Video viewing through TV-connected devices has increased by 8 minutes daily. As consumers replace old TV sets with TV screens pre-loaded with
connected options, they’re leaning into smart lifestyles.
Furthermore, seven in 10 homes now have a SVOD service and 72% use streaming-capable TV devices.
Meanwhile, here’s perhaps the biggest takeaway for broadcast media, suggesting that they further their efforts to get audio and video streaming of their content top-of-mind with consumers.
Adults 18-34 spend over half of their daily media usage with digital media such as computers, smartphones, and tablets.

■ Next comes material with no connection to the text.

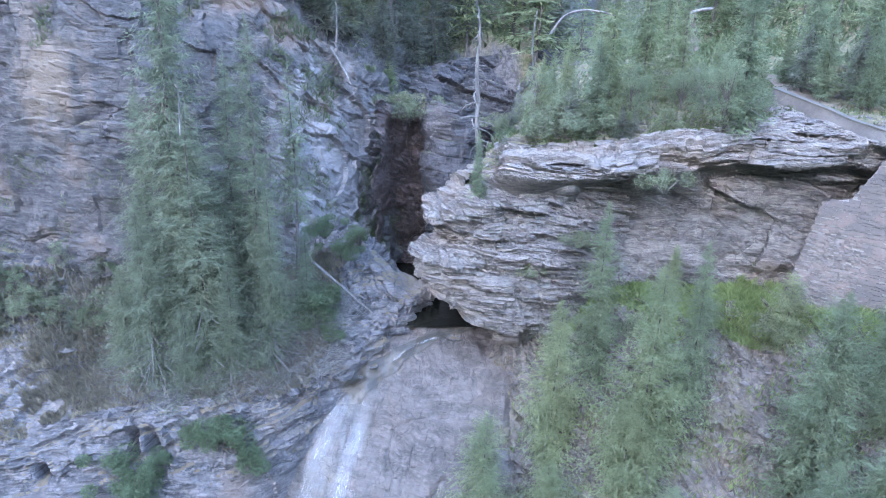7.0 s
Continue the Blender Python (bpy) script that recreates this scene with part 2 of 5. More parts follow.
ROCK_BED = rock_material("bedded_schist", (0.18, 0.163, 0.15), (0.134, 0.122, 0.113), (0.072, 0.065, 0.063), (0.14, 0.11, 0.088), (4, -7, 0), 4.0,
                         (0.09, 0.105, 0.045), 1.02, 0.35)
ROCK_CLIFF = rock_material("cliff_gneiss", (0.096, 0.090, 0.088), (0.070, 0.066, 0.066), (0.040, 0.038, 0.041), (0.158, 0.120, 0.091), (0, 4, 0), 1.6,
                           (0.08, 0.09, 0.05), 0.95, 0.4, stains=[((-24.2, 45, 30.0), (2.4, 6, 4.2), (0.175, 0.138, 0.105)), ((-29.5, 45, 24), (2.0, 6, 3.0), (0.19, 0.15, 0.12)), ((-13.2, 52, 35.0), (2.6, 6, 1.3), (0.165, 0.118, 0.092)), ((-11.0, 53, 32.6), (1.6, 6, 1.6), (0.15, 0.11, 0.088)), ((-9.5, 53, 22.5), (3.2, 6, 7.0), (0.17, 0.163, 0.166)), ((-8.5, 53, 27.5), (1.2, 6, 1.6), (0.19, 0.12, 0.085)), ((-9.6, 50, 19.4), (0.28, 6, 0.7), (0.4, 0.4, 0.41)), ((-8.4, 52, 21.5), (5.4, 9, 10.0), (0.165, 0.158, 0.16)), ((-8.85, 50, 18.2), (0.6, 6, 0.35), (0.4, 0.4, 0.41)), ((-10.8, 50, 17.4), (0.6, 6, 0.3), (0.38, 0.38, 0.39))])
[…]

“Content discovery, be it through the streaming menu algorithms that serve up options based on your prior choices, network promos for new shows, playlist feeds from digital music apps, or even friends’ recommendations is crucial to consumers in an era when they’re inundated with ads and content,” Katsingris writes. “Conversely, these same consumers are connecting to this fragmented content at unparalleled rates—well over 11 hours each day across screens and devices. So it’s never been more critical for content owners and marketers to cut through the clutter, and maybe even spur some disloyalty, to ensure that their offerings stand out from everything else.”
THE AARP GENERATION: BIG MEDIA USERS
The greatest growth in overall time spent with media came from adults 18-34, who spent an additional 31 minutes per day across all media than the year prior. They also spend
one hour and 22 minutes on TV-connected devices, more than any other age group.
However, Nielsen notes that Adults 50-64 still spend more time on media than any other group, at 12 hours and 51 minutes per day. This group spends the most time on computers, tablets … and radio.
Katsingris believes this is “perhaps a sign of an increasing sedentary lifestyle,” and why it is important for marketers to keep an eye on older demos. “As U.S. adults are spending more time in the workforce than prior generations … this could impact both their discretionary income as well as the time they have to spend on media as a consumer group,” he notes.
The latest Total Audience Report reinforces Radio as a “good bet” given its reach, as well as that of over-the-air television.